Sneaking aboard a minivan or clinging to the bumper of a delivery truck, small creatures like ants hitch rides on cars every day for long-distance trips across continents.
Tires roll through soil, doors brush against tree limbs, and before anyone notices, a living stowaway is on its way to a brand-new zip code.
Seeds, moth eggs, and even mosquitoes have taken advantage of this free transit, but ants may be the most surprising passengers of all.
Those trips can reshape local nature.
When a species lands far from its old haunts, it meets plants and animals that have never learned to handle its tricks. Some newcomers fizzle out, yet others spread fast and shove resident species aside.
Hitchhiking turns vehicles, built for human convenience, into silent partners in a biological shuffle that plays out across parking lots and interstates.
After watching ants scurry onto car tires in Taipei, entomologist Scotty Yang, an assistant professor in Virginia Tech’s Department of Entomology, decided to document the behavior.
Between 2017 and 2023, he logged nine species hitching rides on everyday vehicles; seven were invasive in the places where they appeared. His notes mark the first systematic look at ants using personal cars as moving vans.
Seeds have hung on for rides of well over 200 miles, and the spongy moth is infamous for planting eggs on freight containers.
Tiger mosquitoes have been spotted inside cars cruising across Spain. Ants add another twist: whole colonies, queen included, can march up a tire and disappear under the chassis before the driver turns the key.
Yang’s project leaned on social-media posts from drivers around Taiwan who snapped photos of cars suddenly coated in ants.
“We saw social-media posts where people were devastated about finding their cars covered in ants,” Yang said. “Although we felt sorry for them, we wanted to examine whether these events had anything in common.”
Reports poured in about ghost ants, black cocoa ants, and several other species. Observers recorded the month, the weather, the type of car, how long it had been parked, and how many insects they counted.
Patterns emerged.
A successful trip required three conditions: the insects had to climb the vehicle’s surface, the colony needed to be in a restless foraging or nesting mood, and the chosen nook – often a wheel well – had to remain within their preferred temperature range.
When all three boxes were ticked, a family of ants could roll out like seasoned travelers.
In a new neighborhood, invasive ants tangle with local species for every crumb and hiding place.

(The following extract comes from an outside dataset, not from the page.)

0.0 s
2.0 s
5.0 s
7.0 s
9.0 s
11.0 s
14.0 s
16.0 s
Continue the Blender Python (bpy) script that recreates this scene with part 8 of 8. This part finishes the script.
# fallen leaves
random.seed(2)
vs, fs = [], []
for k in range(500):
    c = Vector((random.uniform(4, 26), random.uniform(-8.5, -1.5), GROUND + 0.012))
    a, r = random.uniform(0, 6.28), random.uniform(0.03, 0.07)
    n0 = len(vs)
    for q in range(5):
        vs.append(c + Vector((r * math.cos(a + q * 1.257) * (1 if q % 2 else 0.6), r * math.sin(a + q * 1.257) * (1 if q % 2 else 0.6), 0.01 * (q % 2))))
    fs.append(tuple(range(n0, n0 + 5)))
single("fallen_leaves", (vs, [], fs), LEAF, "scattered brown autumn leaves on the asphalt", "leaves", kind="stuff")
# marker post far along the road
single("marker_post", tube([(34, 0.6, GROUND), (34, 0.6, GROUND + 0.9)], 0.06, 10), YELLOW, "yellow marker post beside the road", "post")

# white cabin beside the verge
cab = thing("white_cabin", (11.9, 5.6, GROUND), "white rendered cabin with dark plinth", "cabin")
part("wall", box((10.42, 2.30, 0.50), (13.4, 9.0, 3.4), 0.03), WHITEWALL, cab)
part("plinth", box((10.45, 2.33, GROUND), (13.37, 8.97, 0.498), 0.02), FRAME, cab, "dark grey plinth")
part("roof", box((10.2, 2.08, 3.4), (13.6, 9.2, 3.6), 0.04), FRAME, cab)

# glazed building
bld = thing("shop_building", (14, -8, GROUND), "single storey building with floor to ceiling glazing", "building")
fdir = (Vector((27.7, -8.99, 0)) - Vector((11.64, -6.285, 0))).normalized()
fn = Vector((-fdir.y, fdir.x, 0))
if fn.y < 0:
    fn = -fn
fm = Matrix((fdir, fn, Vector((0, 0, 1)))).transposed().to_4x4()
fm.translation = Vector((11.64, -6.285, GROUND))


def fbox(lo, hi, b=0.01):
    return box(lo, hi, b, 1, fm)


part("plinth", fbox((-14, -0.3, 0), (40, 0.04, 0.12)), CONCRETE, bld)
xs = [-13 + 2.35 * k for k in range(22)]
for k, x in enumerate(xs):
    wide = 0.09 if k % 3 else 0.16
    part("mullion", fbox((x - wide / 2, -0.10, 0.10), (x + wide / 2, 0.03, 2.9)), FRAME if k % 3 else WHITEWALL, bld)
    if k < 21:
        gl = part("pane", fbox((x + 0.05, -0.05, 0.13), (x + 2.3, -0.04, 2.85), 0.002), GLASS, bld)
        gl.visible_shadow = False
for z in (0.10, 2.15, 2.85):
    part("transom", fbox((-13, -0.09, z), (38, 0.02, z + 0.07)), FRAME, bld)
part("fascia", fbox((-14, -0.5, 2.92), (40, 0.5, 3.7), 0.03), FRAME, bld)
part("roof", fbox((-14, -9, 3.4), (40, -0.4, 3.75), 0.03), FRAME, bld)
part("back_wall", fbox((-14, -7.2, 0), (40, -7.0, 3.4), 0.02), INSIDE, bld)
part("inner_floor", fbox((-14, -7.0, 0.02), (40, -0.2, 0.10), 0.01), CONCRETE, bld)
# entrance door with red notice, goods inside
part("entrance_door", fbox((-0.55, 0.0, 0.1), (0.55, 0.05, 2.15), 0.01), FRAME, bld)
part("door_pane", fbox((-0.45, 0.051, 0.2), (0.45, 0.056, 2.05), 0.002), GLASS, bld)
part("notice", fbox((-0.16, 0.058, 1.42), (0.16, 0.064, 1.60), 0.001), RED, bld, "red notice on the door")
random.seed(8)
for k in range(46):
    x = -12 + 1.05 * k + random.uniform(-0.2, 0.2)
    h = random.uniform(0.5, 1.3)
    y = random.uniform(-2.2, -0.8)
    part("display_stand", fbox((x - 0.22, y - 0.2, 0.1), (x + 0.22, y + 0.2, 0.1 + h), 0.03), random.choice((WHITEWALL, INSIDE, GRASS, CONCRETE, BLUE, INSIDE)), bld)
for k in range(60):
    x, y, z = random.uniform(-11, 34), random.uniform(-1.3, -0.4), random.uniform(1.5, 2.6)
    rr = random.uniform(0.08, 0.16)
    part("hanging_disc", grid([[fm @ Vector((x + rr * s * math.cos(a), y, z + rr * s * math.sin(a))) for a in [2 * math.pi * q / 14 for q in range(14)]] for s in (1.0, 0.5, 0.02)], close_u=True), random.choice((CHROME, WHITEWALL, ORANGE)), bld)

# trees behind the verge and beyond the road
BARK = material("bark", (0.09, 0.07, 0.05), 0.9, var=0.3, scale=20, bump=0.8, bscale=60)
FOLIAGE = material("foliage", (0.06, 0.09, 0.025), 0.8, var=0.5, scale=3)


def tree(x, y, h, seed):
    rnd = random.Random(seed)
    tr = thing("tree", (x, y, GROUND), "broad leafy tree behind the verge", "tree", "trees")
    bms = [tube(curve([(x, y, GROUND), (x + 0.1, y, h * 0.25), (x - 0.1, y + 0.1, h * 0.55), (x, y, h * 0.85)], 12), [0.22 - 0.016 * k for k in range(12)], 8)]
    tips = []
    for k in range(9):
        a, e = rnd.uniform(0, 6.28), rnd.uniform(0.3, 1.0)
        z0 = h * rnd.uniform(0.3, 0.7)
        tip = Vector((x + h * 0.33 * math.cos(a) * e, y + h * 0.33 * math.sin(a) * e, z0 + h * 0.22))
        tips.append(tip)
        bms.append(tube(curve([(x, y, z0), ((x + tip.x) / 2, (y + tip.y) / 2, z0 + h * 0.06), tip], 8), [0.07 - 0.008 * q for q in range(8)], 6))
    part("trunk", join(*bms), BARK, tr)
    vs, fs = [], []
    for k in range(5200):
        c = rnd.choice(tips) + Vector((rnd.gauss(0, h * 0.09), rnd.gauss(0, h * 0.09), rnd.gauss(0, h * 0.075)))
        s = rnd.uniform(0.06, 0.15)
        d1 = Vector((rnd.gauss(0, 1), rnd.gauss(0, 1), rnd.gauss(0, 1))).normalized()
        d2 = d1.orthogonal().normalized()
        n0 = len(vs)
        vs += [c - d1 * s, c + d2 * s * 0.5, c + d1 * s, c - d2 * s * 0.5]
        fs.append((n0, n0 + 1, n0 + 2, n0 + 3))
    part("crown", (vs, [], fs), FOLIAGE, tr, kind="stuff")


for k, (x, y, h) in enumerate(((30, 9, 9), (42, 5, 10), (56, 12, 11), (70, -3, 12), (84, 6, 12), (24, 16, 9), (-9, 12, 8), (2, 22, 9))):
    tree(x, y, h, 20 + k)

Native insects often lose those fights, and the dominoes keep falling. Birds, reptiles, and small mammals that rely on the displaced insects go hungry.

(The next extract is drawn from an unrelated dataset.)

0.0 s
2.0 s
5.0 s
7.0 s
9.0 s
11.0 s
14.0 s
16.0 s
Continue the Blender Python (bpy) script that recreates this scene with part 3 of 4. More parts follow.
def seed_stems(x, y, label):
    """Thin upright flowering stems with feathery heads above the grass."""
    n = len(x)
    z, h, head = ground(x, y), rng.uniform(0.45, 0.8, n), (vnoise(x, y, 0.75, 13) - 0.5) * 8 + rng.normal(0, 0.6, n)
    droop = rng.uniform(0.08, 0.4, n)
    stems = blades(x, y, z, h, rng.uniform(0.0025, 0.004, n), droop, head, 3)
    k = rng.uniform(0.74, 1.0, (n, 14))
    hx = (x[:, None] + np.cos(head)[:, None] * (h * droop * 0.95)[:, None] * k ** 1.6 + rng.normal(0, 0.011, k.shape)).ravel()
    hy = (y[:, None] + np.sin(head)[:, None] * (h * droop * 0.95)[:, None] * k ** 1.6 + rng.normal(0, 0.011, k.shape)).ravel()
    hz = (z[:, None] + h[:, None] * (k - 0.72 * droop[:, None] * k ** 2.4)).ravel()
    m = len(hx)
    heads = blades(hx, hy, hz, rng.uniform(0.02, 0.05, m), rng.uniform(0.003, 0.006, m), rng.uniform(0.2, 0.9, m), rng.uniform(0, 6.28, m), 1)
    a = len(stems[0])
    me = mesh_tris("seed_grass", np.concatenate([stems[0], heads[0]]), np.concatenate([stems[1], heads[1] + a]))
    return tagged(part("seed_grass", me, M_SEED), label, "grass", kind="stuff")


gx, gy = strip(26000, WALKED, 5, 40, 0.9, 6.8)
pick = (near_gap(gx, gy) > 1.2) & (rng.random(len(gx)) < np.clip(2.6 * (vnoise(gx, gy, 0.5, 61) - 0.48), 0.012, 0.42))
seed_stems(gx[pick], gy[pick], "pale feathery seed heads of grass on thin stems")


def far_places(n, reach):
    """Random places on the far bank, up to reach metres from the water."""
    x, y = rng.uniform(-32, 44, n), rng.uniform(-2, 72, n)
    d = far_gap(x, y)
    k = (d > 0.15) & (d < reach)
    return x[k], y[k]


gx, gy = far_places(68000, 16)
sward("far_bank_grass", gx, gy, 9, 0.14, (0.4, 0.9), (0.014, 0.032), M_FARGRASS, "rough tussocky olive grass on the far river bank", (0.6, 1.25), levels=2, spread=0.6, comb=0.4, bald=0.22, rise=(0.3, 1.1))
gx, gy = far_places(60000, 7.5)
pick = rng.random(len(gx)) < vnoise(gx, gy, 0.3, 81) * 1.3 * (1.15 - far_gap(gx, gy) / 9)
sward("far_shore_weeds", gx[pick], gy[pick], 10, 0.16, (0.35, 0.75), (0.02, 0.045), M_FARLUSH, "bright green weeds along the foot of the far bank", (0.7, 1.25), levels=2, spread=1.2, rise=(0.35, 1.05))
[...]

Some ants act as bodyguards for plant-sucking pests that drip sugary honeydew, allowing the pests to damage crops longer than usual.
Urban life does not escape the trouble. Large colonies can swarm kitchens, chew insulation, or short-circuit traffic lights.
Farmers face yield losses when ants protect sap-sipping bugs in orchards and fields, while homeowners pay for repairs after surprising electrical outages.
Each unplanned trip in a car, then, is more than an odd anecdote; it is a potential spark for ecological and economic headaches that can stretch for years.
Of the 100 worst invasive species on the planet, five are ants, and two of those – the red imported fire ant and the Argentine ant – are already established in Virginia. Warmer winters over the past decade have let both inch farther north.
Yang warns that casual rides in pickup trucks and family SUVs could speed that push. Personal vehicles, once dismissed as biologically unimportant, might be handing these tough insects fresh territory one rest-area stop at a time.
Virginia’s experience serves as a cautionary note for the broader Eastern United States. If motorists keep arriving from infested zones without checking their fenders and cargo, colonies can pop up beyond their previous limits.
Yang hopes to launch a citizen-science network similar to the Taiwanese project so residents can flag outbreaks early, long before fire ants find a foothold in new counties.
Drivers can cut the odds of giving ants a lift. Parking away from overgrown curbs, brushing loose soil from tires, and rinsing wheel wells after off-road jaunts help deny the insects a foothold.
On long trips, a quick inspection during fuel stops catches roving workers before they settle in.
Communities can pitch in, too. Local extension offices may distribute identification cards, while schools host weekend “bug check” events in parking lots.
Early warnings from sharp-eyed citizens let pest managers respond before an ant metropolis takes root. Each small action, repeated by thousands of travelers, keeps one more invasive colony from racing down the highway.
The full study was published in the journal Ecological Entomology.